# Exercise brief:
Scan the data for "Continue" and copy the lines it appears in.

● ● ●

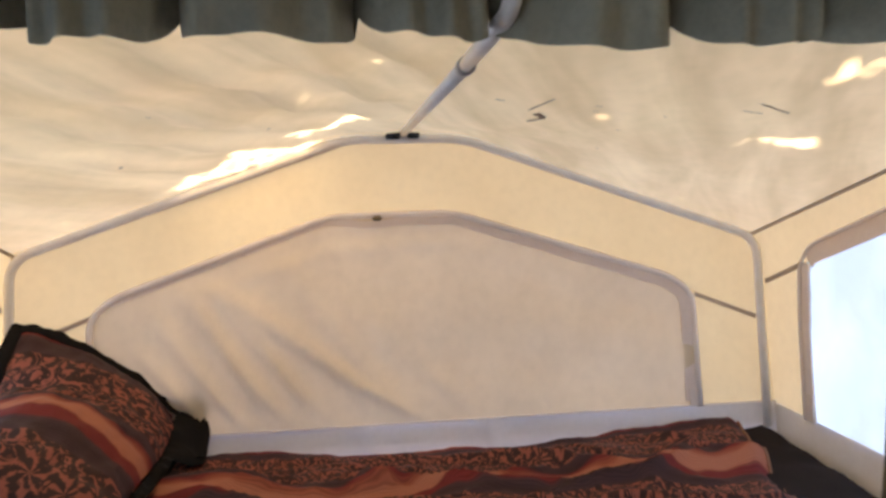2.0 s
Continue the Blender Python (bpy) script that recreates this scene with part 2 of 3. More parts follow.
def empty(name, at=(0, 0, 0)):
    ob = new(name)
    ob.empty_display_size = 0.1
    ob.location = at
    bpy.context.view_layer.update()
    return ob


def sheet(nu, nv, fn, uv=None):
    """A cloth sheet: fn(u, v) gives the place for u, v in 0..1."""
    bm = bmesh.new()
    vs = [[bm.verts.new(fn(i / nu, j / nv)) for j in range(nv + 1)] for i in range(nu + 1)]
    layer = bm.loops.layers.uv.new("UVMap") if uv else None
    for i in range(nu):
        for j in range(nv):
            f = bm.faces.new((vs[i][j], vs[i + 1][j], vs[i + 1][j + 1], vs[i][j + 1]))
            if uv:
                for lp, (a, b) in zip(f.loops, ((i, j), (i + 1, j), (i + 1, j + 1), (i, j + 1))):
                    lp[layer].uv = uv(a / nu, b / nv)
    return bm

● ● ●

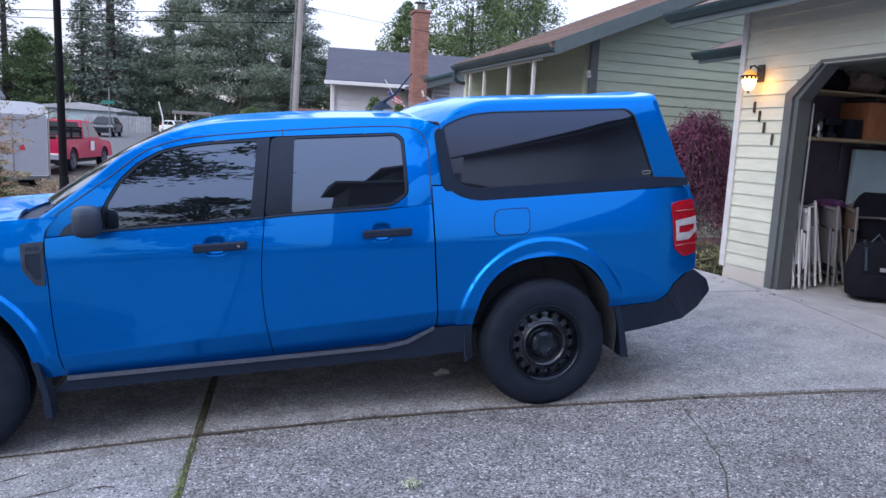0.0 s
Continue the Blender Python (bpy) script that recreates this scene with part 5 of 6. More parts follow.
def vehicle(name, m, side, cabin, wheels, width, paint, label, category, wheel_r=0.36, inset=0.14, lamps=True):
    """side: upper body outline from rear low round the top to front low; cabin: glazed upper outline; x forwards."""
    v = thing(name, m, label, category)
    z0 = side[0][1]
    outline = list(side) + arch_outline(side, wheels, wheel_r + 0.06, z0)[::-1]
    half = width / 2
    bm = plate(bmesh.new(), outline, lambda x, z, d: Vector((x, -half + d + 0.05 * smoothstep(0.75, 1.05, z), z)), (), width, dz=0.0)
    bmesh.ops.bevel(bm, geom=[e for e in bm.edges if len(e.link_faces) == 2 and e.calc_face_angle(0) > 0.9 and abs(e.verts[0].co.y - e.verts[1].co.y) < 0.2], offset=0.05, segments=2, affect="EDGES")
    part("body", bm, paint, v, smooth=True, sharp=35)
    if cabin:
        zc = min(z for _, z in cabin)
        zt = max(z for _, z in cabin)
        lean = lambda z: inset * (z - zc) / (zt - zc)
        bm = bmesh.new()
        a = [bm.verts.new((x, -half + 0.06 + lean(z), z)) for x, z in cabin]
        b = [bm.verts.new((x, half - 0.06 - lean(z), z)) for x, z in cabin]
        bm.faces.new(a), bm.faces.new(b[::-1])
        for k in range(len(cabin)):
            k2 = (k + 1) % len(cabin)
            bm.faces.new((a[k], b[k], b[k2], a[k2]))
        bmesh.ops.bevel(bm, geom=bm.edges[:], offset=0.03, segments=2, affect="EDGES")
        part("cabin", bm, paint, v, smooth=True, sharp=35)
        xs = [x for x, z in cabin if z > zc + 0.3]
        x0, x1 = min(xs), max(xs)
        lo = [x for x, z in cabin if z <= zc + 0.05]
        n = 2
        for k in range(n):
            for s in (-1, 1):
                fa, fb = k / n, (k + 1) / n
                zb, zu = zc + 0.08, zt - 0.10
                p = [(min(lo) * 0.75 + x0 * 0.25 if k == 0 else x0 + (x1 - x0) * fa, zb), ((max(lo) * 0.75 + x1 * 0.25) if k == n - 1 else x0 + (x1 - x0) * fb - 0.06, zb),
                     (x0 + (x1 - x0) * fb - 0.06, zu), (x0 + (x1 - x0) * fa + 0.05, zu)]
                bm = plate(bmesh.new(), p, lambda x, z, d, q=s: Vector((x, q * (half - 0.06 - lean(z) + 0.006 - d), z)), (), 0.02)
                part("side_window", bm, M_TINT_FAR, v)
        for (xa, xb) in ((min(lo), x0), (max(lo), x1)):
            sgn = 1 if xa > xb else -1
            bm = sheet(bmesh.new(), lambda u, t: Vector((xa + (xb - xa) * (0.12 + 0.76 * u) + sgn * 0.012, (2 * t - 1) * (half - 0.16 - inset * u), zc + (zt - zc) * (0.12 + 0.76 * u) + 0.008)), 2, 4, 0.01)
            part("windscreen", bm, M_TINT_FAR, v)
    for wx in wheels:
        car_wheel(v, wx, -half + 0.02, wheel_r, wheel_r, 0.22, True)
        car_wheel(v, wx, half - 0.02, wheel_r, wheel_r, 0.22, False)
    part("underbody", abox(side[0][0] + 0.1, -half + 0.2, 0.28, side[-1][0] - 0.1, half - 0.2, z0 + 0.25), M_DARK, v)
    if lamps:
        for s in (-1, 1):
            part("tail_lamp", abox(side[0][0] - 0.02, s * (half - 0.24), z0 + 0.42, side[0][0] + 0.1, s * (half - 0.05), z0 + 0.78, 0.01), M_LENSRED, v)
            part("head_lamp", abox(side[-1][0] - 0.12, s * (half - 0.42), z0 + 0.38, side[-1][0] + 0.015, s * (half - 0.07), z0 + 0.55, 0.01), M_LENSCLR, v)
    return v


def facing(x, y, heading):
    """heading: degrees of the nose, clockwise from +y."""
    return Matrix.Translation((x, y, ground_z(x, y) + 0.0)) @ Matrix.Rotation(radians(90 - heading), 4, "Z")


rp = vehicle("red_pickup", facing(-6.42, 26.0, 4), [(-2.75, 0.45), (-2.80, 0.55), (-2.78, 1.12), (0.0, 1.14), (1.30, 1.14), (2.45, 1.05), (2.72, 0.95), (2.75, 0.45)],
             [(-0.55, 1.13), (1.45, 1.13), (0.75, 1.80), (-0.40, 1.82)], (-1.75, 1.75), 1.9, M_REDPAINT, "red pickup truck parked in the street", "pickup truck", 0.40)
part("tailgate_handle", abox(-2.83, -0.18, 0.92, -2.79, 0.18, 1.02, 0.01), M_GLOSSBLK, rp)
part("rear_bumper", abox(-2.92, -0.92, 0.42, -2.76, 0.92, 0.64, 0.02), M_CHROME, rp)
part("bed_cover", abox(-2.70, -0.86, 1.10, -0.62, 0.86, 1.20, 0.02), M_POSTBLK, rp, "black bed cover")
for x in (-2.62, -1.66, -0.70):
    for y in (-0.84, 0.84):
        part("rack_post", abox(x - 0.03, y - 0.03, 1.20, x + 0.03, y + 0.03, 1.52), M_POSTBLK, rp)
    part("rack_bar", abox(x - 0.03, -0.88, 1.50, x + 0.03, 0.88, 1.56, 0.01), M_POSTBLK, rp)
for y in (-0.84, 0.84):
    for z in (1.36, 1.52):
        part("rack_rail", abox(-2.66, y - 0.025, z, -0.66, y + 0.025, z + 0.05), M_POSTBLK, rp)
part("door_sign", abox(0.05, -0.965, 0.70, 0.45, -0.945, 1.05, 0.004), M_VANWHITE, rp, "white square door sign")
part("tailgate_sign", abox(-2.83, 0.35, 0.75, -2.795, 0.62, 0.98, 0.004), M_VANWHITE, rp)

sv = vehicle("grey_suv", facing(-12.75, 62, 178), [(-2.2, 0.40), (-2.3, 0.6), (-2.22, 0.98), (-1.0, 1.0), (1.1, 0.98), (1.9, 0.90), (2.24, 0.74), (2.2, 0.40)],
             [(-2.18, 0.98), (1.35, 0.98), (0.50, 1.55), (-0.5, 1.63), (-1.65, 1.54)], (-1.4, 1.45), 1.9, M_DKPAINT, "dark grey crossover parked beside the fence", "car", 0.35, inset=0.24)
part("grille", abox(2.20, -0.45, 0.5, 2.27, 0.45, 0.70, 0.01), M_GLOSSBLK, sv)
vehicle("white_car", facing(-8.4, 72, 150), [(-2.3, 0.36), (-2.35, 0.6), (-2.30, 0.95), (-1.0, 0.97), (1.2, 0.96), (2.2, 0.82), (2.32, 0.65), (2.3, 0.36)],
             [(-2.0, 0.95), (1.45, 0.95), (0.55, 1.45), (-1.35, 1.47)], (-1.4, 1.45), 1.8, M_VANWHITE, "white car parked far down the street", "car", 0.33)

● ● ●

# Written answer:
Continue the Blender Python (bpy) script that recreates this scene with part 2 of 3. More parts follow.
Continue the Blender Python (bpy) script that recreates this scene with part 5 of 6. More parts follow.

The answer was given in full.